Germany charges Nazi death camp secretary with complicity in 10,000 inmates’ murders

A woman who worked as a secretary in a Nazi death camp has been charged with being complicit in the deaths of 10,000 inmates.

German prosecutors said in a statement she is accused of “having assisted… in the systematic killing of Jewish prisoners, Polish partisans and Soviet Russian prisoners of war in her function as a stenographer and secretary to the camp commander” between June 1943 and April 1945.

The woman, who has not been named, is charged with “aiding and abetting murder in more than 10,000 cases”, as well as complicity in attempted murder, prosecutors from the northern city of Itzehoe said.

She worked at the Stutthof camp near what was Danzig, now Gdansk, in then Nazi-occupied Poland, where some 65,000 inmates died.

It is the first such case in recent years against a female staff member, who, because of her age at the time of the alleged offences, will face a juvenile court.

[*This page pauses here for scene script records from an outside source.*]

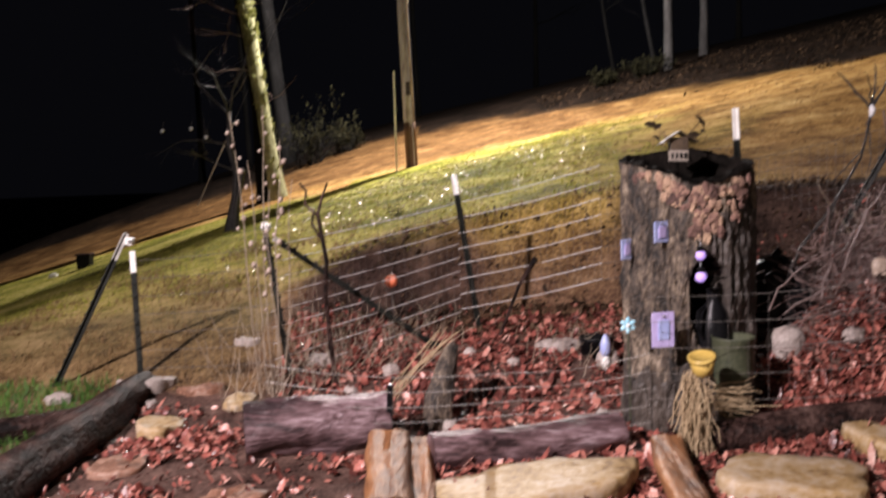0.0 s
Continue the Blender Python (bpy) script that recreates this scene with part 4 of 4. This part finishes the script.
# ---- brush pile and weeds ----
def brush_pile():
    rng = random.Random(41)
    ob = thing("brush_pile", (2.6, 5.0, ground_z(2.6, 5.0)), "tangled pile of cut branches and dry canes", "brush pile")
    bm = bmesh.new()
    for k in range(1150):
        cx, cy = 2.75 + rng.gauss(0, 0.42), 5.08 + rng.gauss(0, 0.17)
        cz = ground_z(cx, cy) + abs(rng.gauss(0.0, 0.17))
        a = rng.uniform(0, 2 * math.pi)
        l = rng.uniform(0.15, 0.55)
        way = Vector((math.cos(a), 0.5 * math.sin(a), rng.gauss(0.1, 0.45))) * l
        pts = crooked(Vector((cx, cy, cz)) - way * 0.5, Vector((cx, cy, cz)) + way * 0.5, 5, 0.022, rng)
        r = rng.choice((0.0014, 0.002, 0.0028, 0.004, 0.0055))
        tube(pts, [r * (1 - 0.1 * i) for i in range(6)], 4, bm=bm)
    tagged(part("tangle", bm, TWIG, ob), kind="stuff")
    for r, *line in (
        (0.011, (2.33, 0.86), (2.37, 0.99), (2.47, 1.2), (2.554, 1.35)), (0.007, (2.36, 0.9), (2.46, 1.16), (2.5, 1.3)),
        (0.012, (2.56, 1.76), (2.615, 1.385), (2.689, 1.163), (2.877, 0.885), (2.95, 0.8)), (0.009, (2.64, 1.3), (2.74, 1.08), (2.86, 0.9)),
        (0.012, (1.9, 0.66), (1.957, 0.775), (2.078, 0.895), (2.235, 0.979)), (0.007, (2.06, 1.11), (2.14, 1.08), (2.22, 1.05)),
        (0.006, (2.09, 0.805), (2.25, 0.84), (2.43, 0.856)), (0.009, (2.25, 1.24), (2.235, 1.1), (2.21, 0.95)), (0.007, (2.32, 1.2), (2.3, 1.05), (2.26, 0.9)),
        (0.01, (2.6, 1.1), (2.74, 1.289), (2.95, 1.22)), (0.01, (2.66, 0.8), (2.744, 0.962), (2.92, 1.12)), (0.008, (2.05, 1.0), (2.2, 0.9), (2.3, 0.78)),
        (0.013, (2.18, 0.72), (2.23, 0.85), (2.25, 0.92)), (0.008, (2.0, 0.62), (2.2, 0.78), (2.4, 0.8)), (0.01, (2.7, 0.62), (2.8, 0.9), (3.0, 1.3))):
        pts = [Vector((x, 4.85 + rng.gauss(0, 0.03), z)) for x, z in line]
        fine = [pts[i].lerp(pts[i + 1], k / 3) + Vector((rng.gauss(0, 0.006), 0, rng.gauss(0, 0.006))) for i in range(len(pts) - 1) for k in range(3)] + [pts[-1]]
        part("branch", tube(fine, [r * (1 - 0.4 * i / len(fine)) * 0.55 for i in range(len(fine))], 7, 0.12, rng.random()), TWIG, ob)
    return ob


brush_pile()
stone(2.54, 4.85, 0.055, 0.04, 0.065, 51, "pale broken rock lying on the brush pile", WHITE_ROCK, 0.26)

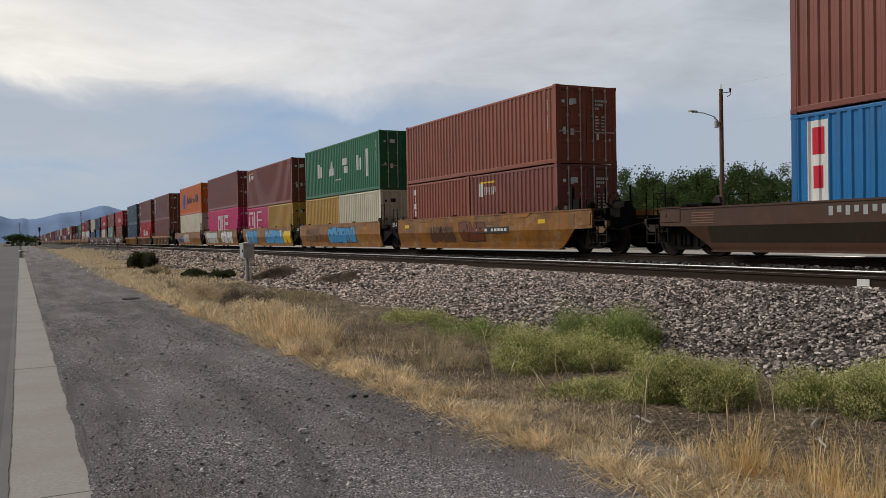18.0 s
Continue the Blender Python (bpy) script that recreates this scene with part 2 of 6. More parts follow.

Germany‘s attempts to bring surviving Nazis to justice changed in 2011 when former guard John Demjanjuk was convicted on the basis he served as part of the Nazi killing machine.

Since then, courts have handed down several guilty verdicts on the grounds that suspects participated – rather than for murders or atrocities directly linked to the individual accused.

Among those who were brought to late justice were Oskar Groening, who was an accountant at Auschwitz, and Reinhold Hanning, a former SS guard at the same camp.

Both were convicted of complicity in mass murder at the age of 94, but died before they could be imprisoned.

In a more recent case, a former SS guard, Bruno Dey, was found guilty at the age of 93 and was given a two-year suspended sentence.

He worked in the same Stutthof camp as the woman charged on Friday.

Set up by the Nazis in 1939, the camp was initially used to detain Polish political prisoners, but it ended up holding 110,000 detainees, including many Jews.

The Duchess of Cambridge spoke to two survivors from Stutthof last month to mark Holocaust Memorial Day.

Around 65,000 people perished there, part of more than six million Jews who were murdered during the Holocaust under Adolf Hitler’s Nazi regime.